If there was ever a problem with a Strokes/Yeah Yeah Yeahs song, it’s that their choruses didn’t soar with the same ridiculous ascendant chord progression as an N*Sync one, right? Well not to fear, Kelly Clarkson’s defiant break up soft rock anthem offered all of that and more. A rocket powered three-chorder, it was ridiculously jubilant.


It’s always darkest before the dawn” Florence Welch sang on her big comeback tune. The fact that it was about a hangover seemed unimportant. 'Shake It Out' was her ‘Bleeding Love’ style pop moment. The drums clattered like an earthquake as Florence’s vocals burst in like bats into a belfry, over a hook that was instantly re-playable.


People slag off Bono for his bluster and swagger, without realizing that it is those very qualities that allow him to carry off a chorus as skyscraping as this one. A figure as inspirational as Martin Luther King can only be done justice with a singalong on a colossal scale. And ‘Pride (In The Name Of Love)’ is perhaps the biggest to ever travel the world’s stadiums and ice hockey arenas.


Adams’ song was a baby Springsteen track, filled with soaring E Street-like chords and romantic lyrics. His cast of characters (Jimmy, Jody, Vallance, Gordy) were sealed in the amber of the memories of high school, while the lyrics (“Those were the best days of my life,”) and the descending chords of the chorus perfectly tapped into the nostalgia of the baby boomer generation.


When the chorus bursts forth, it’s like the scene in Alien when the monster bursts out of the unsuspecting victim's stomach. Power chords ignite - and yet Grohl’s lyrics have the twinge of sadness as he sings: “And I wonder/When I sing along with you/If everything could ever feel this real forever.” A masterful juxtaposition, on possibly their greatest single.


The chorus comes in early, and hooks you instantly. Eddie Vedder plays a blinder as he roars, "Hah-aye-um-aye-um-ayum steel alahv". Not quite the life-affirming tale that most believe, the track’s actually about a young man who finds out his father isn’t who he thinks it is. Deep.


A brilliant curtain closer to Take That’s career (phase one). Even if Howard Donald sounded a little bit wet on the verses, the chorus was bulletproof. Over a new jack swing beat, the lyrics spoke of keeping grounded, and the passing of the pop torch to other boyband wannabes (“Someday soon/ This will someone else’s dream”). Even the most hardened cynic couldn’t fail to be touched by those...


When this song came out, know one really knew what the devil Kurt was singing, due to a lack of printed lyrics.

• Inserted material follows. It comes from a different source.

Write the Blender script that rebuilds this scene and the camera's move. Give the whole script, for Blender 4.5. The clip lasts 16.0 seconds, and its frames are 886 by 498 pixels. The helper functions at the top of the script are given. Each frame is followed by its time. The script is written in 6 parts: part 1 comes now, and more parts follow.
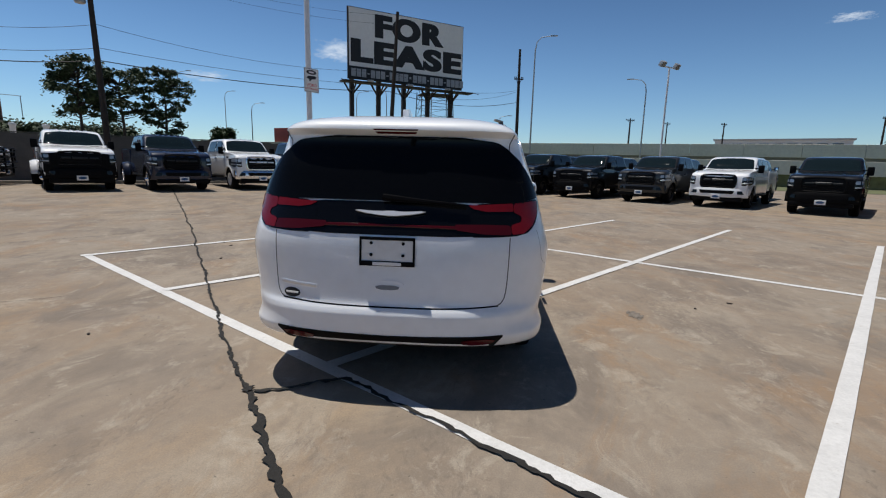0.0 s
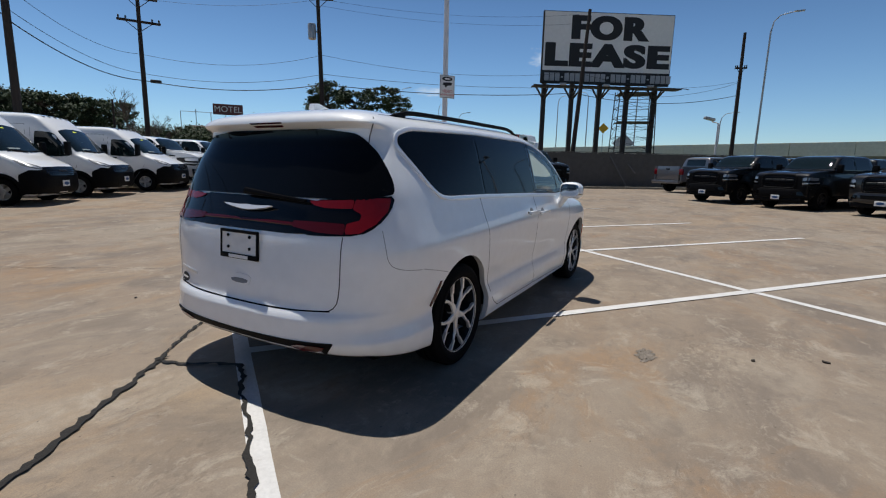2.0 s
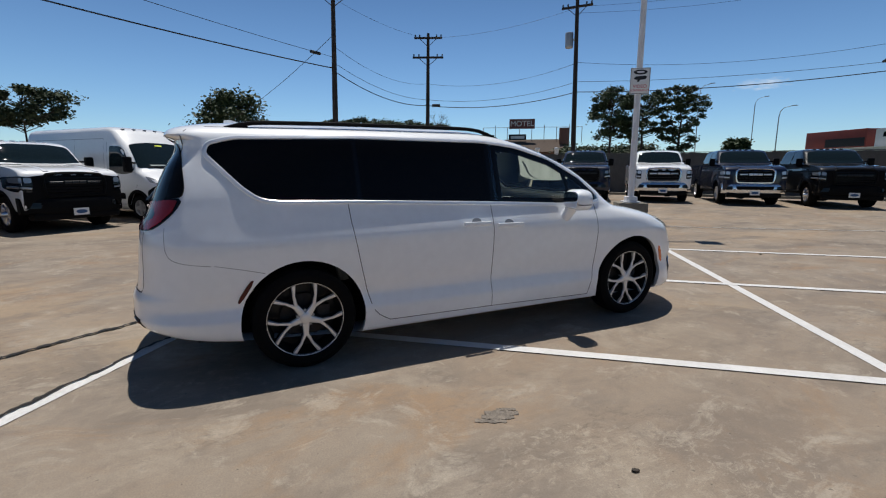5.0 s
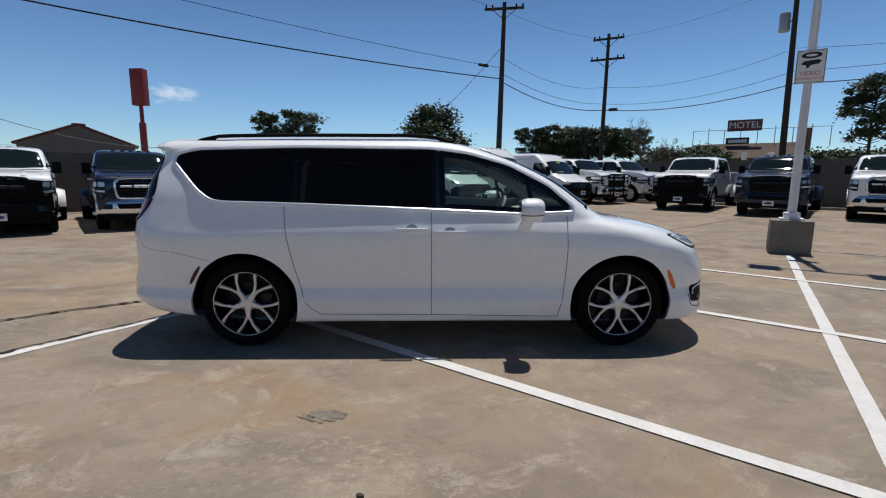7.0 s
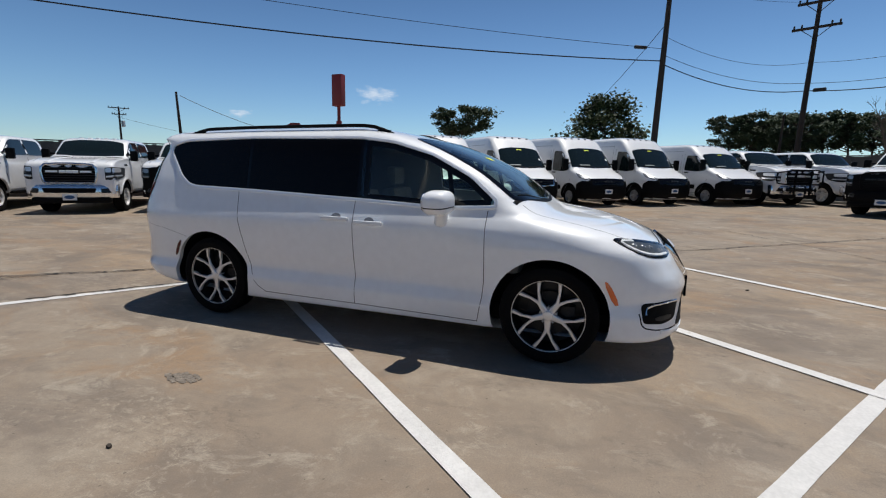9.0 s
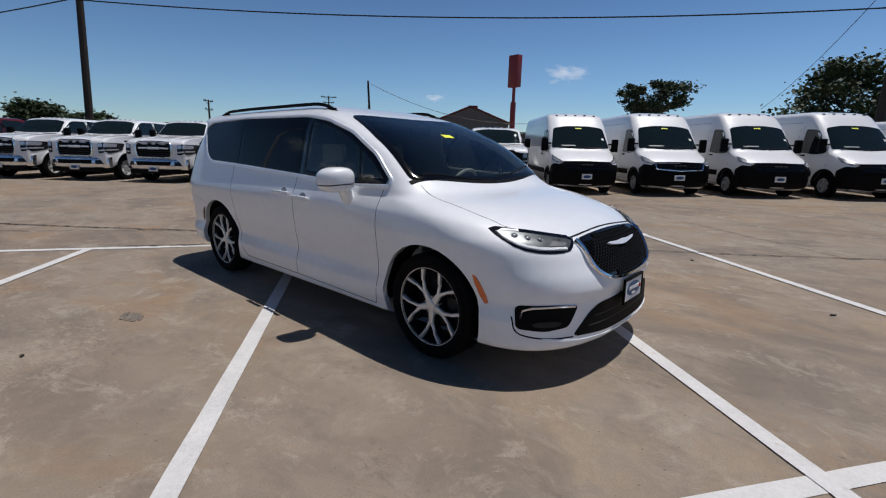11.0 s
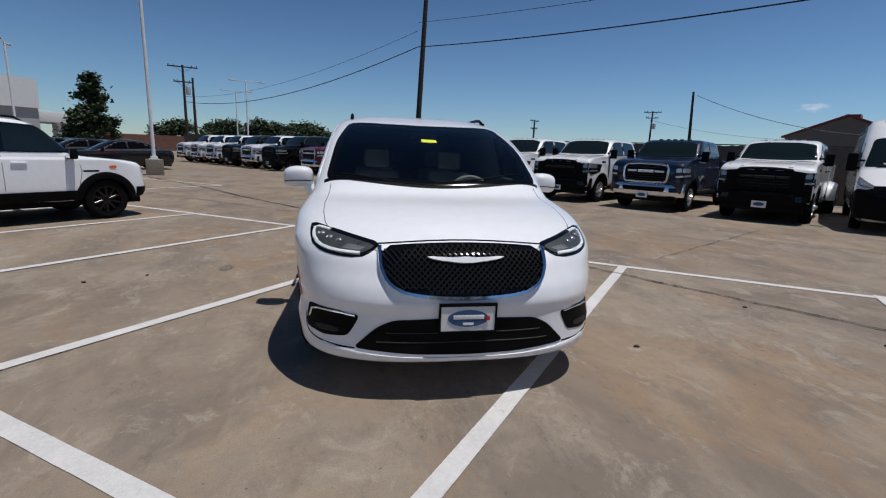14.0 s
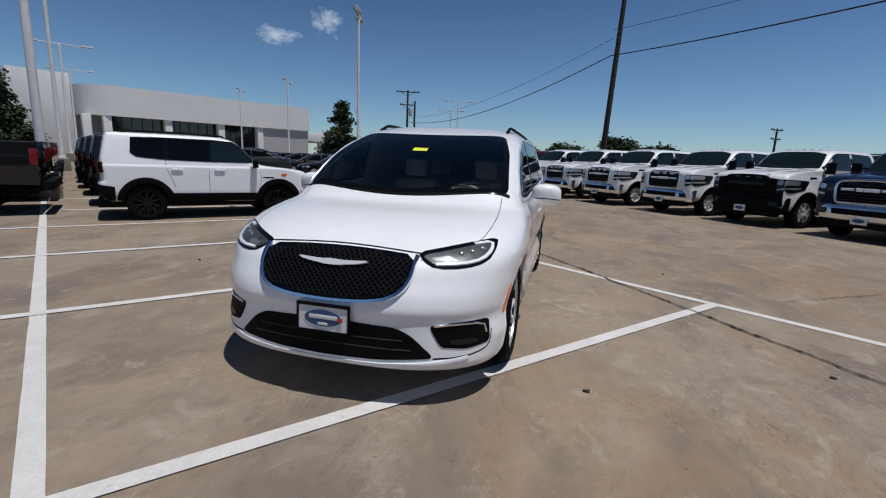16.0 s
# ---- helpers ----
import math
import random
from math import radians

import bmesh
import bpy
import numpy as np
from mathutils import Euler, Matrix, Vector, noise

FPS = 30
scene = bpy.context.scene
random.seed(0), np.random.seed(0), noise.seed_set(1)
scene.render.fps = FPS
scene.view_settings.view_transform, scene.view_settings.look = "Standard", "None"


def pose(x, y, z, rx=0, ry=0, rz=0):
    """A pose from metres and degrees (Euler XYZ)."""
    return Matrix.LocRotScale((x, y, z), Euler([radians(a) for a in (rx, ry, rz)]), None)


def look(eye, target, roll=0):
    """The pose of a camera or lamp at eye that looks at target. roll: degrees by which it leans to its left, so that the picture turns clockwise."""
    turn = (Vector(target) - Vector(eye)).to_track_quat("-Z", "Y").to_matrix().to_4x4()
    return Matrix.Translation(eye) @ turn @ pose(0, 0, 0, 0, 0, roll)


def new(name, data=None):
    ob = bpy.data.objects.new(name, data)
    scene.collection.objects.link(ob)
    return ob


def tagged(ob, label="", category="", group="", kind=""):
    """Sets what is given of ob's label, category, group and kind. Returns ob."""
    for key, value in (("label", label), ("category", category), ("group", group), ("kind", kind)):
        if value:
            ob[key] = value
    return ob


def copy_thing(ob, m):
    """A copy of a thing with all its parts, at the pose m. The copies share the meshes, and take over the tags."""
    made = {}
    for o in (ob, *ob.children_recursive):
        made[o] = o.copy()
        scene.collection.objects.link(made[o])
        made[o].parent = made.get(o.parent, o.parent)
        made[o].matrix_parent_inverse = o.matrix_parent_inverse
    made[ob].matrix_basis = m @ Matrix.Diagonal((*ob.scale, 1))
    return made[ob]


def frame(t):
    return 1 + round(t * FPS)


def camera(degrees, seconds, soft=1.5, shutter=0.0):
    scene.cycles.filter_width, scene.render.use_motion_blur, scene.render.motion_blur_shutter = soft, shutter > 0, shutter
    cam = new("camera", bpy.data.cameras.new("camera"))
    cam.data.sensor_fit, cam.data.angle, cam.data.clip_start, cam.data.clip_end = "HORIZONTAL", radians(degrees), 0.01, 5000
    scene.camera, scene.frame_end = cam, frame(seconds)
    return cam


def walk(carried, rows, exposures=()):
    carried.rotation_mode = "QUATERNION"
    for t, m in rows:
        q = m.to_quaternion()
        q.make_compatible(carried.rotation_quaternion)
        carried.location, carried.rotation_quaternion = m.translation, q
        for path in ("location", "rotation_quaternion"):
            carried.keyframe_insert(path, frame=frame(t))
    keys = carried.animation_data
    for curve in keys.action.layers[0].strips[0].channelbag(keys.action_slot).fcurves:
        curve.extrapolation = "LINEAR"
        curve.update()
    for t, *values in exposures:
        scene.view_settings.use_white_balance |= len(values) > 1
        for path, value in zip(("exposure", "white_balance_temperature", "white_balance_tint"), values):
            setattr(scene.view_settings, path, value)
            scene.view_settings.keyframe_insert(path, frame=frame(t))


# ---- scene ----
cam = camera(87.2, 16.0, 1.15)
PATH = [
    (0, (0.533, -5.242, 1.432), (0.379, -3.281, 1.072), 1.4),
    (0.5, (1.009, -5.138, 1.423), (0.65, -3.204, 1.057), 1.4),
    (1, (1.477, -4.888, 1.408), (0.905, -3.006, 1.042), 1.5),
    (1.5, (1.942, -4.694, 1.418), (1.175, -2.884, 1.053), 1.3),
    (2, (2.381, -4.366, 1.401), (1.418, -2.65, 1.046), 1.1),
    (2.5, (2.76, -4.084, 1.386), (1.621, -2.476, 1.04), 0.8),
    (3, (3.14, -3.715, 1.37), (1.825, -2.246, 1.032), 0.9),
    (3.5, (3.414, -3.34, 1.397), (1.964, -2.006, 1.057), 0.8),
    (4, (3.778, -2.929, 1.4), (2.187, -1.762, 1.072), 0.7),
    (4.2, (3.846, -2.76, 1.408), (2.219, -1.647, 1.069), 0.7),
    (6.3, (4.684, -0.801, 1.361), (2.733, -0.448, 1.095), 0.4),
    (6.5, (4.676, -0.602, 1.355), (2.715, -0.322, 1.083), 0.7),
    (7, (4.688, -0.071, 1.4), (2.712, -0.001, 1.096), 0.5),
    (7.5, (4.702, 0.383, 1.435), (2.729, 0.285, 1.122), 1.1),
    (8, (4.578, 0.929, 1.411), (2.627, 0.627, 1.094), 0.8),
    (8.5, (4.51, 1.396, 1.426), (2.594, 0.933, 1.087), 1.2),
    (9, (4.265, 1.88, 1.403), (2.403, 1.235, 1.061), 1.2),
    (9.2, (4.181, 2.069, 1.411), (2.345, 1.356, 1.06), 1.5),
    (11.3, (2.914, 3.722, 1.413), (1.505, 2.365, 0.996), 1.7),
    (11.5, (2.76, 3.833, 1.378), (1.397, 2.426, 0.975), 2.0),
    (12, (2.35, 4.188, 1.399), (1.161, 2.634, 0.987), 1.8),
    (12.5, (1.958, 4.401, 1.405), (0.942, 2.728, 0.99), 2.0),
    (13, (1.523, 4.666, 1.417), (0.726, 2.88, 0.998), 2.3),
    (13.5, (1.081, 4.762, 1.393), (0.485, 2.897, 0.983), 2.3),
    (14, (0.603, 4.917, 1.401), (0.242, 2.992, 0.996), 2.2),
    (14.5, (0.164, 4.961, 1.394), (0.017, 3.008, 0.992), 2.3),
    (15, (-0.34, 4.953, 1.42), (-0.251, 2.994, 1.023), 2.2),
    (15.5, (-0.784, 4.95, 1.428), (-0.499, 3.01, 1.035), 2.2),
    (16, (-1.281, 4.793, 1.419), (-0.78, 2.894, 1.039), 2.3),
]
EXPOSURES = [(0, 0.02, 6450, 10), (4.2, 0.04, 6450, 10), (9.2, 0.03, 6450, 10), (11.3, -0.22, 6300, 13), (16, -0.26, 6280, 12)]
walk(cam, [(t, look(eye, target, roll)) for t, eye, target, roll in PATH], EXPOSURES)

# ---------------------------------------------------------------- light
SUN_TO = Vector((-0.285, 0.135, 1.13)).normalized()
world = bpy.data.worlds.new("sky")
scene.world = world
world.use_nodes = True
wn, wl = world.node_tree.nodes, world.node_tree.links
wn.clear()
sky = wn.new("ShaderNodeTexSky")
sky.sky_type = "NISHITA"
sky.sun_disc = False
sky.sun_elevation = math.asin(SUN_TO.z)
sky.sun_rotation = math.atan2(SUN_TO.x, SUN_TO.y)
sky.altitude, sky.air_density, sky.dust_density, sky.ozone_density = 150, 1.0, 0.0, 3.0
sky_bg = wn.new("ShaderNodeBackground")
sky_bg.inputs["Strength"].default_value = 0.060
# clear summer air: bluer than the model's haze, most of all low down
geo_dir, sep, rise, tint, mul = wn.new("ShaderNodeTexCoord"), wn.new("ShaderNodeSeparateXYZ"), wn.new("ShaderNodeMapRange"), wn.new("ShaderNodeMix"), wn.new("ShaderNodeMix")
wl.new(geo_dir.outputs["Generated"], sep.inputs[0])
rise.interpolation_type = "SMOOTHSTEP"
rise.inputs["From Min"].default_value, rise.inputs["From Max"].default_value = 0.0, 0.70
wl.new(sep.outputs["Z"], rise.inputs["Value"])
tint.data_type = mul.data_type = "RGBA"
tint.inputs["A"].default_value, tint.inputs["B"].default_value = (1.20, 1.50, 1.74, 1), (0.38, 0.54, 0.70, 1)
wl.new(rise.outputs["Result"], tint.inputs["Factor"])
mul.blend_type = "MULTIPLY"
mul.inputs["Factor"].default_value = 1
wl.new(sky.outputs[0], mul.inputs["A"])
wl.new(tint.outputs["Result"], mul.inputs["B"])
# scattering makes the sun's side of the sky a little lighter than the far side
lean, lift_, glow = wn.new("ShaderNodeVectorMath"), wn.new("ShaderNodeMapRange"), wn.new("ShaderNodeVectorMath")
lean.operation, glow.operation = "DOT_PRODUCT", "SCALE"
lean.inputs[1].default_value = Vector((SUN_TO.x, SUN_TO.y, 0)).normalized()
wl.new(geo_dir.outputs["Generated"], lean.inputs[0])
lift_.inputs["From Min"].default_value, lift_.inputs["From Max"].default_value = -1, 1
lift_.inputs["To Min"].default_value, lift_.inputs["To Max"].default_value = 0.82, 1.06
wl.new(lean.outputs["Value"], lift_.inputs["Value"])
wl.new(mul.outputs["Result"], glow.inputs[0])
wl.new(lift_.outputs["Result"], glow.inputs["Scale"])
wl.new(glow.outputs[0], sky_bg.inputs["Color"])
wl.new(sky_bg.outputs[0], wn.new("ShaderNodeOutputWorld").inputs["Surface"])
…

Once people got hold of them, they still didn’t really know what it was about. Kurt screaming about an albino, a mosquito and his libido... it's gibberish. And yet, such is the hurtling power of that snare roll into the chorus, it sounds like the voice of god.


M & B’s tribute to Bacharach and David is a thrusting, head-wiggling three-minute mirror ball of defiance. The verses spit at an errant ex, while the chorus proclaimed, rather too jubilantly that “YES!” he did feel better, post-breakup, as Bernard Butler poured on Phil Spector-ish strings and springing guitars. Being dumped never sounded so much fun.


After a bit of pre-chorus piano tinkling which sounds like a NASA space signal come to life, the chorus kicks in like a rocket ship breaking the sound barrier. Bowie’s ‘Starman’ was self-referential of course, and the chorus of the track stands as a brilliant statement of his other-worldly intent.